Your room's defining quality is restraint. The bed is low, dressed in white linen that feels washed a hundred times in the best possible way — soft without being slippery. The headboard is concrete. The walls are bare except for their own texture, which is enough: hand-troweled plaster in a shade somewhere between sand and bone. There is no minibar. There is no television begging you to review the channel guide. There is a wooden shelf with two clay cups and a bottle of mezcal, and that is the room telling you everything you need to know about its priorities.

You wake up early here — not from noise but from light. It enters the room through a high transom window in a single warm blade that moves across the opposite wall like a sundial. By seven, the whole room glows amber. You lie there watching it, and the thought that arrives, unbidden, is that you cannot remember the last time you watched light move. This is what small hotels in old buildings give you that no resort can manufacture: the sense that the architecture is alive, breathing with the day.

The Gallery District location is the other half of the equation. Step outside and you are in San José del Cabo's actual life — not the marina version, not the resort-corridor version. There are galleries showing serious contemporary Mexican art within a two-block radius. There is a mercado where the ceviche costs almost nothing and tastes like the ocean just shrugged and handed it to you. You eat standing up. You wander back to Drift. The door swallows the street again.

The building explains itself through material — raw plaster that holds the cool, concrete that feels almost cold underfoot after the blaze of a Baja afternoon.

Here is the honest beat: Drift is not a full-service hotel. If you want someone to arrange a snorkeling excursion at Cabo Pulmo or book you a table at Flora Farms, you are largely on your own. The staff is warm but minimal. The property is small enough that you will hear other guests in the courtyard, and if someone laughs loudly at ten p.m., you will know about it. The rooms do not have the square footage that the Cabo corridor has trained travelers to expect. If you measure a hotel by what it provides, Drift will feel spare. If you measure it by what it removes, it is generous beyond reason.

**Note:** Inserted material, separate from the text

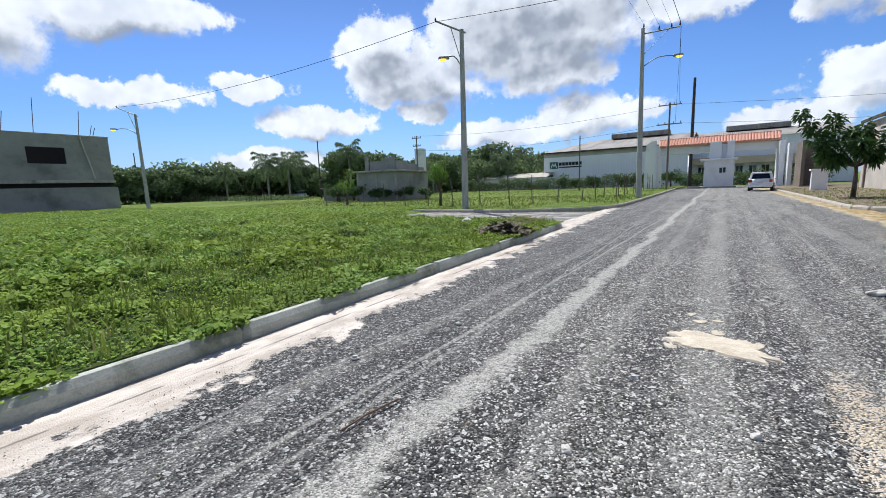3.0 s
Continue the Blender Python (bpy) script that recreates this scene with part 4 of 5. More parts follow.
# ---- two-storey shell across the western lot ----
def shell_building():
    top = thing("concrete_shell", "unfinished two-storey grey building with rods on its roof", "building", -55, 18.35, 0, -90)
    # along +x of the thing runs the side towards the camera
    s = Shape().box(0, 16, 0, 0.2, -0.1, 3.0)
    s.v = [(x, y, z if z < 1 else 2.55) for x, y, z in s.v]
    # black strip painted in for the shade between wall and slab
    part("recess", Shape().box(0.35, 16, -0.6, -0.45, 2.5, 3.0), SHADEBLACK, top, "black strip for the shade under the slab")
    part("ground_floor_wall", s, DARKPLASTER, top, "grey rendered ground floor wall")
    part("ground_floor_side", Shape().box(0, 0.2, -9, -0.01, -0.1, 2.55), DARKPLASTER, top)
    part("floor_slab", Shape().box(0.1, 16, -9, 0.12, 3.0, 3.3, None, 0.02), COLUMN, top, "dark floor slab")
    wall_run(top, 15.4, 4.4, ((3.7, 6.6, 1.6, 3.2), (9.4, 12.0, 1.6, 3.2)), DARKPLASTER, "grey upper wall with window opening", m=pose(0.2, -0.25, 3.3))
    part("upper_side", Shape().box(0.2, 0.4, -9, -0.26, 3.2, 7.7), DARKPLASTER, top)
    # black panel in place of the shade behind the upper openings
    part("inner_wall", Shape().box(0.8, 16, -4.2, -4.0, 3.2, 7.6), SHADEBLACK, top)
    part("parapet", Shape().box(0.15, 16, -0.3, -0.02, 7.7, 7.82, None, 0.01), COLUMN, top)
    # a loose pole leaning from the roof edge down to the slab
    part("drain_pipe", Shape().tube([(2.6, 0.06, 7.6), (1.9, 0.3, 3.4)], 0.07, 7), PLASTER, top, "long pale pole leaning on the wall")
    for x, h in ((2.6, 2.6), (6.0, 3.4), (8.2, 1.9), (1.7, 1.2), (1.45, 1.0), (12.5, 1.6)):
        part("rebar", Shape().tube([(x, -0.2, 7.7), (x - 0.3, -0.2, 7.7 + h)], 0.03, 5), RUST, top)
    return top


shell_building()


# ---- grey house behind the fence ----
def grey_house():
    """Its origin is the corner towards the road; the front runs to -x and the side to +y."""
    top = thing("grey_house", "unfinished grey block house with flat roof and low parapets", "house", -26.95, 32.2, 0, 10)
    s = Shape().box(-4.84, 0, 0, 0.2, -0.1, 3.0)
    part("front_wall", s, DARKPLASTER, top, "grey cement front wall")
    part("side_wall", Shape().box(-0.2, 0, 0.2, 7.1, -0.1, 3.0), DARKPLASTER, top)
    part("side_wall", Shape().box(-4.84, -4.64, 0.2, 7.1, -0.1, 3.0), DARKPLASTER, top)
    part("back_wall", Shape().box(-4.64, -0.2, 6.9, 7.1, -0.1, 3.0), DARKPLASTER, top)
    part("roof_slab", Shape().box(-5.15, 0.45, -0.4, 7.4, 3.0, 3.14, None, 0.02), COLUMN, top, "thin flat concrete slab")
    for x in (-4.75, -2.5, -0.25):
        part("pilaster", Shape().box(x, x + 0.22, -0.06, -0.002, -0.1, 3.0, None, 0.01), COLUMN, top)
    # stepped stubs of the next storey: x0, x1, y0, y1, height
    for x0, x1, y0, y1, h in ((-3.9, -3.55, 0.3, 0.5, 1.5), (-3.3, -1.9, 0.3, 0.5, 0.95), (-1.9, -0.75, 0.3, 0.5, 1.15), (-0.75, -0.45, 0.3, 0.6, 1.45), (-0.55, -0.35, 0.6, 3.0, 0.95), (-0.55, -0.35, 3.0, 5.2, 0.7), (-0.55, -0.35, 5.2, 6.8, 0.4), (-2.9, -2.5, 2.6, 2.8, 1.5), (-4.6, -2.9, 2.6, 2.8, 0.6)):
        part("parapet", Shape().box(x0, x1, y0, y1, 3.14, 3.14 + h), DARKPLASTER, top, "stub of grey block wall on the roof")
    part("window", Shape().box(-1.9, -1.1, -0.012, -0.002, 1.2, 2.1), COLUMN, top, "walled-up window")
    return top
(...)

I have a weakness for hotels that feel like they were designed by someone who actually sleeps in hotel rooms — someone who has lain awake staring at a blinking smoke detector, who has fumbled with blackout curtains that don't quite close, who has wondered why every surface is glossy when matte is so much kinder at midnight. Drift has the fingerprints of that person. The light switches are where your hand reaches. The shower has one knob, not a digital panel requiring an engineering degree. The towels are thick and white and there are exactly enough of them. It is a hotel edited down to what you actually use, and the negative space is the luxury.

What Stays

On the last morning, you sit in the courtyard before checkout. The plunge pool catches a reflection of the sky — not the famous Cabo sky of tourist brochures, but the early one, pale and still warming up, almost lilac at the edges. A hummingbird arrives at the bougainvillea, hovers for three seconds, and leaves. Nobody else is awake. The courtyard belongs to you and the bird and the lilac sky, and you understand that this is what you paid for. Not the room. Not the mezcal. This minute.

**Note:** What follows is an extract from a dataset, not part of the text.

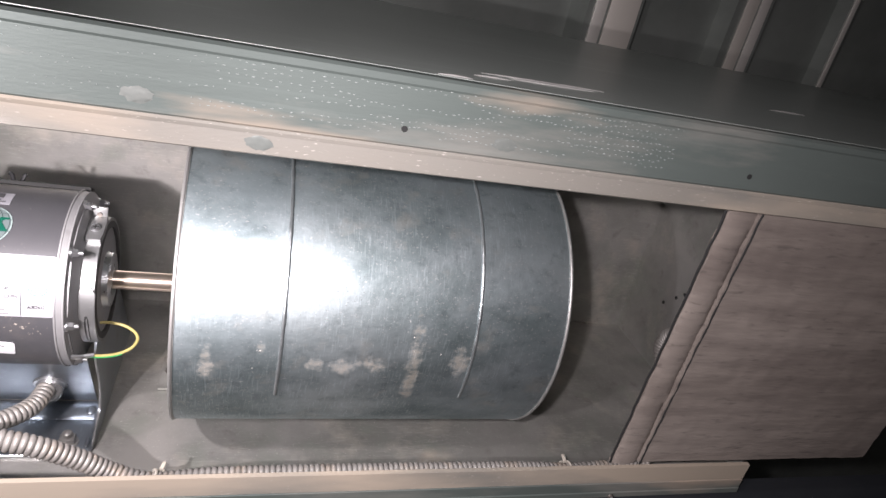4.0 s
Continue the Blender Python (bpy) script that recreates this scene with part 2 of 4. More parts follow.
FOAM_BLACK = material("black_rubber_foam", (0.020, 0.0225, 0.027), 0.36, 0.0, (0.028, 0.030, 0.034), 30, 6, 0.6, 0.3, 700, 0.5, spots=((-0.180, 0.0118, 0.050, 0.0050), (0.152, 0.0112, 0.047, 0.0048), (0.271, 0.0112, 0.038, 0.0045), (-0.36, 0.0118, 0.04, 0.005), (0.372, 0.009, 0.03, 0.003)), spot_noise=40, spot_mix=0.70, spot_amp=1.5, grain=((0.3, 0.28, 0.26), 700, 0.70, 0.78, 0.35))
FOAM_SHEET = material("black_foam_sheet", (0.027, 0.038, 0.050), 0.7, 0.0, (0.048, 0.062, 0.078), 260, 6, 0.6, 1.0, 900, 0.95, grain=((0.34, 0.38, 0.43), 1500, 0.61, 0.71, 0.6))
FILTER = material("dusty_filter", (0.23, 0.20, 0.175), 0.95, 0.0, (0.12, 0.10, 0.09), 70, 9, 0.6, 0.9, 300, 1.0, stretch=(0.22, 1.3, 1), cloud=(((0.30, 0.265, 0.235), 14, 0.5, 0.7, 0.6), ((0.09, 0.078, 0.07), 240, 0.58, 0.68, 0.6)))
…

Drift San José del Cabo is for the traveler who has done the infinity-pool-and-daybed thing and felt, afterward, oddly hollow. It is for anyone who wants to be in Mexico, not adjacent to it. It is not for families with small children, not for the resort-amenity collector, not for anyone who considers a swim-up bar non-negotiable.

Rooms start around $260 a night, which in the Cabo market registers as almost defiant understatement — the kind of price that makes you wonder what the corridor resorts are actually charging you for. Here, the answer is clear: you are paying for walls thick enough to keep the afternoon out and a courtyard quiet enough to hear a hummingbird leave.